OBJECTIVE => Reproduce the material word for word; the images stay out.

== AVAILABLE DATA

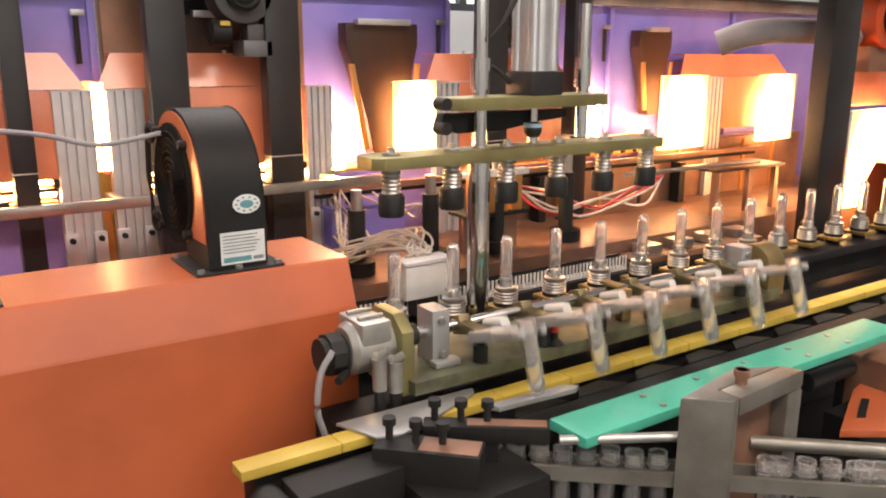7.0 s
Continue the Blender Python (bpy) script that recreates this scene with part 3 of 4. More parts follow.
# Glowing drops imitate an orange reflection by the uprights; their feet are added.
for x, s in ((-0.178, 1), (0.47, -1)):
    fm = bmnew()
    lathe(fm, [(0.0005, 1.088), (0.004, 1.10), (0.005, 1.112), (0.0035, 1.13), (0.002, 1.146), (0.0004, 1.162)], (x, 1.955), 10)
    for v in fm.verts:
        v.co.x += s * 0.008 * math.sin((v.co.z - 1.088) * 40)
    solo("orange_gleam", fm, GLEAM, "orange gleam at an upright foot, added as a small glowing piece", "flame")
    solo("gleam_foot", cyl(bmnew(), (x, 1.955, 1.0725), (x, 1.955, 1.089), 0.006, 10), BRASS, "small brass foot added under the orange gleam", "burner")

# small grey boxes and wiring duct below the rail
for a, b_ in ((-0.339, -0.196), (-0.633, -0.495)):
    g = thing("junction_box", ((a + b_) / 2, 1.83, 0.93), "grey plastic junction box hanging before the table edge", "junction box", "junction boxes")
    part("body", box(bmnew(), a, b_, 1.80, 1.8125, 0.932, 1.03, 0.004), GREYBOX, g)
    part("lid", box(bmnew(), a - 0.002, b_ + 0.002, 1.794, 1.7995, 0.929, 1.033, 0.002), GREYBOX, g)
solo("box_cable", tube(bmnew(), spline([(-0.255, 1.80, 1.03), (-0.25, 1.79, 1.07), (-0.225, 1.79, 1.10), (-0.19, 1.82, 1.13)]), 0.007, 8), WIRE, "pale cable rising from a grey junction box", "cable")


def wiring_duct(x0, x1, y, z0, z1):
    t = thing("wiring_duct", ((x0 + x1) / 2, y, z0), "slotted grey wiring duct", "wiring duct", "wiring ducts")
    part("channel", box(bmnew(), x0, x1, y + 0.002, y + 0.03, z0, z0 + 0.008, 0.001), WHITEP, t)
    part("backing", box(bmnew(), x0, x1, y + 0.03, y + 0.034, z0, z1), BLACK, t)
    n = round((x1 - x0) / 0.0125)
    for k in range(n):
        x = x0 + (k + 0.2) * (x1 - x0) / n
        part("finger", box(bmnew(), x, x + 0.006, y, y + 0.0018, z0, z1), WHITEP, t)
    return t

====

WORKED SOLUTION =>
7.0 s
Continue the Blender Python (bpy) script that recreates this scene with part 3 of 4. More parts follow.
# Glowing drops imitate an orange reflection by the uprights; their feet are added.
for x, s in ((-0.178, 1), (0.47, -1)):
    fm = bmnew()
    lathe(fm, [(0.0005, 1.088), (0.004, 1.10), (0.005, 1.112), (0.0035, 1.13), (0.002, 1.146), (0.0004, 1.162)], (x, 1.955), 10)
    for v in fm.verts:
        v.co.x += s * 0.008 * math.sin((v.co.z - 1.088) * 40)
    solo("orange_gleam", fm, GLEAM, "orange gleam at an upright foot, added as a small glowing piece", "flame")
    solo("gleam_foot", cyl(bmnew(), (x, 1.955, 1.0725), (x, 1.955, 1.089), 0.006, 10), BRASS, "small brass foot added under the orange gleam", "burner")

# small grey boxes and wiring duct below the rail
for a, b_ in ((-0.339, -0.196), (-0.633, -0.495)):
    g = thing("junction_box", ((a + b_) / 2, 1.83, 0.93), "grey plastic junction box hanging before the table edge", "junction box", "junction boxes")
    part("body", box(bmnew(), a, b_, 1.80, 1.8125, 0.932, 1.03, 0.004), GREYBOX, g)
    part("lid", box(bmnew(), a - 0.002, b_ + 0.002, 1.794, 1.7995, 0.929, 1.033, 0.002), GREYBOX, g)
solo("box_cable", tube(bmnew(), spline([(-0.255, 1.80, 1.03), (-0.25, 1.79, 1.07), (-0.225, 1.79, 1.10), (-0.19, 1.82, 1.13)]), 0.007, 8), WIRE, "pale cable rising from a grey junction box", "cable")


def wiring_duct(x0, x1, y, z0, z1):
    t = thing("wiring_duct", ((x0 + x1) / 2, y, z0), "slotted grey wiring duct", "wiring duct", "wiring ducts")
    part("channel", box(bmnew(), x0, x1, y + 0.002, y + 0.03, z0, z0 + 0.008, 0.001), WHITEP, t)
    part("backing", box(bmnew(), x0, x1, y + 0.03, y + 0.034, z0, z1), BLACK, t)
    n = round((x1 - x0) / 0.0125)
    for k in range(n):
        x = x0 + (k + 0.2) * (x1 - x0) / n
        part("finger", box(bmnew(), x, x + 0.006, y, y + 0.0018, z0, z1), WHITEP, t)
    return t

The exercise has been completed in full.